La tête dans l’astrophotographie
On peut considérer le fonctionnement du mode HDR – et ses multiples évolutions – comme une base théorique sur laquelle s’appuie la computational photography.
L’étonnant mode astrophotographie du Pixel 4, basé sur le mode Night Sight apparu avec le Pixel 3, est l’une des dernières avancées de ce champ de recherche. Comment un smartphone peut-il prendre des images nettes des étoiles, quand on sait à quel point il est difficile de les réaliser avec un appareil photo professionnel ?
Avec un reflex numérique classique, il est nécessaire d’ouvrir l’obturateur plus longtemps pour capter un maximum de lumière et, évidemment, de poser l’appareil sur un pied pour un maximum de stabilité.
Les capteurs photos du Pixel 4, eux, ne sont pas aussi balèzes. Il va donc falloir faire autrement, en choisissant le temps d’exposition parfait, en réalisant plusieurs images pour les faire fusionner et en augmentant la stabilité de l’appareil.
“Les algorithmes fonctionnent continuellement en arrière-plan pour en essayant de trouver quel est le temps d’exposition le plus long que la caméra peut capturer, tout en analysant le mouvement de l’appareil”, continue Alexander Schiffhauer.
Une photo du ciel étoilé avec le Pixel 4 peut ainsi prendre jusqu’à 4 minutes d’exposition. Durant ce laps de temps, l’appareil réalisera un maximum de 15 photos, chacune exposées environ 16 secondes. À partir de là, le logiciel du Pixel 4 va aligner chaque exposition avec l’autre. Une fonction “segmentation sémantique” identifie ensuite les éléments qui composent la photographie pour traiter le bruit et les pixels qui ne conviennent pas, égalisant l’ensemble. Si vous voulez absolument tout savoir sur l’astrophotographie, c’est par ici (en anglais).
Dans le futur, les appareils photo dopés à l’IA
La question est de savoir jusqu’où ira la recherche en computational photography ? Après Deep Fusion chez Apple, le mode astrophotographie chez Google, la super résolution ou les modes 3D, quelles pourraient être les prochaines grandes avancées de la photo sur smartphone ?
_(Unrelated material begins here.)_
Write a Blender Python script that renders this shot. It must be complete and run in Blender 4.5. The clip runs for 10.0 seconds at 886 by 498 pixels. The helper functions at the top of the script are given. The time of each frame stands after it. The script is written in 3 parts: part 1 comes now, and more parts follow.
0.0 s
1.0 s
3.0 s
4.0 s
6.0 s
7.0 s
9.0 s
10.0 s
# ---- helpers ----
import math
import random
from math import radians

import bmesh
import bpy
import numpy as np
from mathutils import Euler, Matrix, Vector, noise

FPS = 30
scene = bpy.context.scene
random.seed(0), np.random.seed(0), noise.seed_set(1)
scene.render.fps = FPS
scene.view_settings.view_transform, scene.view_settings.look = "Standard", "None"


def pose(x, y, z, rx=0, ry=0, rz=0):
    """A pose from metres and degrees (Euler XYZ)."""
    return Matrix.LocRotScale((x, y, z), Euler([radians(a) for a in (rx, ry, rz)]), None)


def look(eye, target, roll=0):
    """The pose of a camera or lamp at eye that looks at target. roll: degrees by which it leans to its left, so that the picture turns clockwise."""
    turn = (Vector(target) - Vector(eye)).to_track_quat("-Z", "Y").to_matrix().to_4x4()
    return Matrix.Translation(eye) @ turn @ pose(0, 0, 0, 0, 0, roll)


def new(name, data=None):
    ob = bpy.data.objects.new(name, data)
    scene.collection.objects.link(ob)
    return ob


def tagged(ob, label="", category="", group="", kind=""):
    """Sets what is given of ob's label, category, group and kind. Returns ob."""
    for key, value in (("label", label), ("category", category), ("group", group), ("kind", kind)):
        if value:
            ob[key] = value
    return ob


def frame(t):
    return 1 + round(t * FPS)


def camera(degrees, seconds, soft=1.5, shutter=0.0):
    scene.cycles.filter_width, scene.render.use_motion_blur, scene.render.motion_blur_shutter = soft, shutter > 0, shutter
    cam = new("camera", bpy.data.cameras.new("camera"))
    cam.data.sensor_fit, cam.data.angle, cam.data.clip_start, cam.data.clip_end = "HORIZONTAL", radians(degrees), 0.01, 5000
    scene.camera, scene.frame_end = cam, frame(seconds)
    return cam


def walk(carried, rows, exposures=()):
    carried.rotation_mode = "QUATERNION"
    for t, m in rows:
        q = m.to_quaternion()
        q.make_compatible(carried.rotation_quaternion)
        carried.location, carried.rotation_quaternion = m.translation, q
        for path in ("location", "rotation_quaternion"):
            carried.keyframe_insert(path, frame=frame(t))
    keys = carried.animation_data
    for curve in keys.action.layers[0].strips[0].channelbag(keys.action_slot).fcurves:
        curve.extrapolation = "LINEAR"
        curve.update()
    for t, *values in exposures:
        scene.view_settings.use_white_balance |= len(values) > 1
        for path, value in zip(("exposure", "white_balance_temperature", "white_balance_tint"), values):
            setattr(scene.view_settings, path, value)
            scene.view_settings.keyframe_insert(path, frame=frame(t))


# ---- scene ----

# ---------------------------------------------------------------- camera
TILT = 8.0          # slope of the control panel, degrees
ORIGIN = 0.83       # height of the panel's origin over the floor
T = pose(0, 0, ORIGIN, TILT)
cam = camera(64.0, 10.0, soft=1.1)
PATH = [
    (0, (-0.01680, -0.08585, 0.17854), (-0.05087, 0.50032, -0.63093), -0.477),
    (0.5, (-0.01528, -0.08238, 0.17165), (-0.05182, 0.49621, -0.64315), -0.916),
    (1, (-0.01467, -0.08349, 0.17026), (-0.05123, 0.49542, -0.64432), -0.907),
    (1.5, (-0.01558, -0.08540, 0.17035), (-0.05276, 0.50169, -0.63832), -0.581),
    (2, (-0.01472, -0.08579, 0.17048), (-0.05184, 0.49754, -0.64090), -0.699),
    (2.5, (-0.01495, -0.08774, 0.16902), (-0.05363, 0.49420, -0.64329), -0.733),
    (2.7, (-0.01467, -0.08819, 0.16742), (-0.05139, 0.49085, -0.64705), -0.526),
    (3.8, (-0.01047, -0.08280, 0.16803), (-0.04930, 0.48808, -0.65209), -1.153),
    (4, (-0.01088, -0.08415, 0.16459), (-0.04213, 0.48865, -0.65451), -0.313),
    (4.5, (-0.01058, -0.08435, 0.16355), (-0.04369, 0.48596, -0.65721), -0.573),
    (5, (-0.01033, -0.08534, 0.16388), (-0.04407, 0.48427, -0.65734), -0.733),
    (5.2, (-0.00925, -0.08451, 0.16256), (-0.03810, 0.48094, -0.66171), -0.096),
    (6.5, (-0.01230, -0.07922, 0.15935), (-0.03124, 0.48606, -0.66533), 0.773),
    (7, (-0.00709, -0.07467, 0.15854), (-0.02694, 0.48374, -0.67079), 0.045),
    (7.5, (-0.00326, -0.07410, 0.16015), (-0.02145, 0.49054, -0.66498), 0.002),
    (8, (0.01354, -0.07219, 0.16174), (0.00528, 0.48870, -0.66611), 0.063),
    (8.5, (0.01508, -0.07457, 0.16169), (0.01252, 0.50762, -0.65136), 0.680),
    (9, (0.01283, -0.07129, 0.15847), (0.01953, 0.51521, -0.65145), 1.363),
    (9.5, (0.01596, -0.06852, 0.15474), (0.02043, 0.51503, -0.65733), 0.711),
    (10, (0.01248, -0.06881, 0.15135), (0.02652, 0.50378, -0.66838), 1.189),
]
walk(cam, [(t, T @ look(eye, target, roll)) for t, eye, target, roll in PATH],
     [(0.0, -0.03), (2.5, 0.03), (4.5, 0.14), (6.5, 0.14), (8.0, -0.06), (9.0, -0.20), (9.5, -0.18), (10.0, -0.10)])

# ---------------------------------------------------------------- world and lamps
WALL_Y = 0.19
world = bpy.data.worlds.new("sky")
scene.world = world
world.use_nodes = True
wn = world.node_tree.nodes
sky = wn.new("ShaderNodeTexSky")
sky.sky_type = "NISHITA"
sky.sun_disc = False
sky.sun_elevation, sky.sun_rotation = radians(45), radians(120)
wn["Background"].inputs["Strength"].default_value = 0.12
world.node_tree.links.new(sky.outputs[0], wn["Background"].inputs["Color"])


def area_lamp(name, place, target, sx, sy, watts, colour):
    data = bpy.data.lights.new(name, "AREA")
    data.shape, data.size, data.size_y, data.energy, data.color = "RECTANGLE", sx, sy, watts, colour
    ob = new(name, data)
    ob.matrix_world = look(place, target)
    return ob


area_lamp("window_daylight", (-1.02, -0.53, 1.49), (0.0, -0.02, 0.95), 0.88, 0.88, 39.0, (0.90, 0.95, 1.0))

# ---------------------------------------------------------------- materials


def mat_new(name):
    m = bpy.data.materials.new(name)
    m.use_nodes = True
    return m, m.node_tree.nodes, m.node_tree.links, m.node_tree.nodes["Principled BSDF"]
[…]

“Nous nous intéressons énormément au concept de moment. Quand vous prenez, disons une photographie de groupe, vous prenez probablement plusieurs images à la chaîne. J’imagine que vous en prenez trois ou quatre de la même scène. On considère s’agit d’un échec, nous explique Isaac Reynolds, également manager produit pour le Pixel 4 chez Google AI. Avec le machine learning, nous pouvons être vraiment, vraiment bon pour capturer le moment le plus authentique et candide. Et même si le photographe ne le voit pas, la caméra, elle, en est capable.”
Situation classique : vous prenez une photo, et ça ne va pas du tout parce que la personne a les yeux fermés. Grâce au machine learning, notre appareil pourrait être capable de revenir quelques secondes en arrière pour “sélectionner” un bref instant où les yeux sont ouverts. Un type de technique que proposait déjà iOS 7 et qu’il est possible de réaliser avec certaines applications.
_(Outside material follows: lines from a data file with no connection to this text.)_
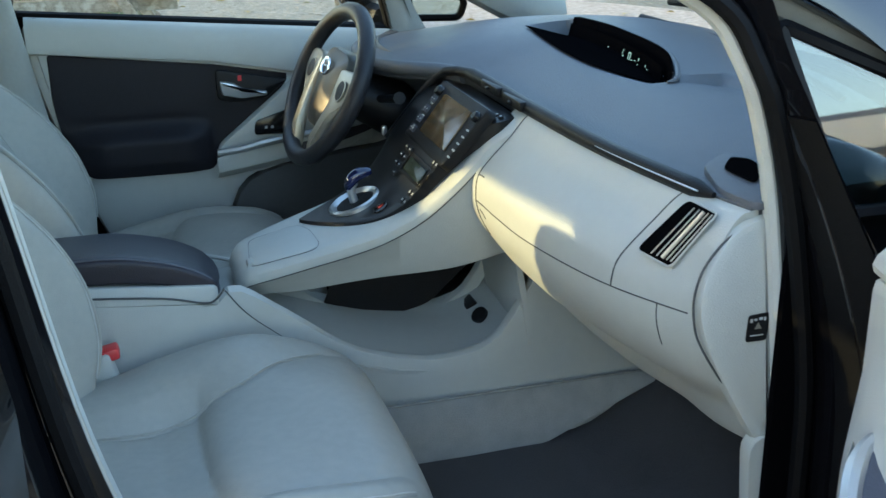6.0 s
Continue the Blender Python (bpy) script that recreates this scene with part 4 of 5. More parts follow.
    def rest(u, v):
        a = 2 * math.pi * v
        hw = smooth_table(u, [0, 0.06, 0.25, 0.7, 0.9, 1.0], [0.085, 0.112, 0.130, 0.130, 0.112, 0.075])
        th = smooth_table(u, [0, 0.06, 0.3, 0.8, 1.0], [0.026, 0.040, 0.055, 0.050, 0.024])
        c, s = math.cos(a), math.sin(a)
        return top + up * (lift + 0.185 * u) + fw * (sgnpow(s, 0.62) * th - 0.02 + 0.02 * u + head) + Vector((0, sgnpow(c, 0.5) * hw, 0))

    part("headrest", grid(rest, 26, 48, wrap_v=True, cap=True), LEATHER, base, "pale grey leather headrest")
    part("headrest_seam", tube([rest(u, 0.02) + Vector((0, 0.0008, 0)) for u in [0.05 + 0.9 * i / 14 for i in range(15)]], 0.0014, 5), SEAM, base)
    return base


seat_right = seat(-0.375, 1, "pale grey leather front passenger seat", -1.425, radians(18.4), 0.541, 0.003, 0.012, -0.008)
seat_left = seat(0.375, -1, "pale grey leather driver's seat", lift=0.016, shoulder=0.008)
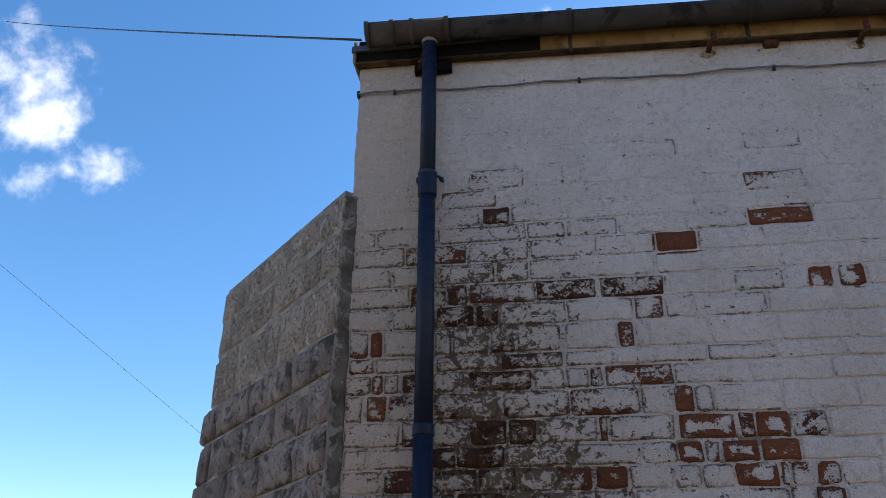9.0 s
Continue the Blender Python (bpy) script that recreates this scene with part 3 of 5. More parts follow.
def wear_of(x, z):
    """How far the coat has gone, how black it is, and how cream, over the wall."""
    n = nz(x * 2.1, z * 2.1, 3.0)
    peel = 0.06 + 0.12 * n
    peel += 0.20 * bump2(x, z, 0.62, 1.45, 0.45, 1.0) + 0.14 * bump2(x, z, 1.5, 1.35, 0.8, 0.45) + 0.10 * bump2(x, z, 0.25, 1.2, 0.35, 1.2) + 0.09 * bump2(x, z, 0.75, 0.75, 0.5, 0.35)
    peel -= 0.14 * min(1, max(0, (z - 3.2) / 0.5)) + 0.08 * bump2(x, z, 1.9, 0.42, 0.9, 0.32) + 0.05 * bump2(x, z, 1.7, 2.9, 0.7, 0.6)
    peel += 0.85 * min(1, max(0, (0.175 - z + 0.05 * n) / 0.03)) * (1 if x > 0.72 or x < .34 else 0.0)
    grime = 1.0 * bump2(x, z, 0.58, 1.95, 0.30, 0.75) + 0.85 * bump2(x, z, 0.45, 0.95, 0.45, 0.20) + 0.75 * bump2(x, z, 0.60, 0.57, 0.30, 0.20) + 0.50 * bump2(x, z, 0.50, 2.9, 0.24, 0.45) + 0.26 * bump2(x, z, 0.95, 1.9, 0.30, 0.45)
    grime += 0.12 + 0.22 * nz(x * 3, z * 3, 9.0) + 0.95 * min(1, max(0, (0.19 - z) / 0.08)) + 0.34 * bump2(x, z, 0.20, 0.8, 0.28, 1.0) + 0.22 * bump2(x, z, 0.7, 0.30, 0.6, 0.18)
    grime -= 0.25 * min(1, max(0, (x - 1.2) / 0.5)) + 0.2 * min(1, max(0, (z - 3.1) / 0.4))
    grime = min(1, max(0, grime))
    near = bare_near(x, z)
    peel = max(peel + 0.26 * grime * (0.6 + 1.6 * nz(x * 6, z * 9, 31.0)), 0.44 * near + 0.50 * nz(x * 11, z * 15, 13.0) if near > 0.06 else 0)
    cream = 0.95 * min(1, max(0, (0.40 - x) / 0.06)) + 0.55 * bump2(x, z, 0.5, 1.6, 0.5, 1.3) + 0.25 * min(1, max(0, (0.55 - z) / 0.4)) + 0.15
    return min(1, max(0, peel)), min(1, max(0, grime)), min(1, max(0, cream))


def add_layers(bm):
    return bm.verts.layers.float_color.new("wear"), bm.verts.layers.float.new("rnd")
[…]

“Si on demande aux gens leurs photographies favorites, ils choisissent très souvent des photos qui peuvent être objectivement horribles. Mais ce qui compte, c’est le sourire ou le regarde, l’émotion, le bonheur d’un instant précis. Nous pensons que les smartphones peuvent aider à mieux capturer ces moments spéciaux”, continue-t-il.
À quel moment les photographies ne seront plus une création humaine mais le produit pur et simple d’un système d’intelligence artificielle ? C’est la question que l’on se pose, après avoir fait connaissance de la computational photography.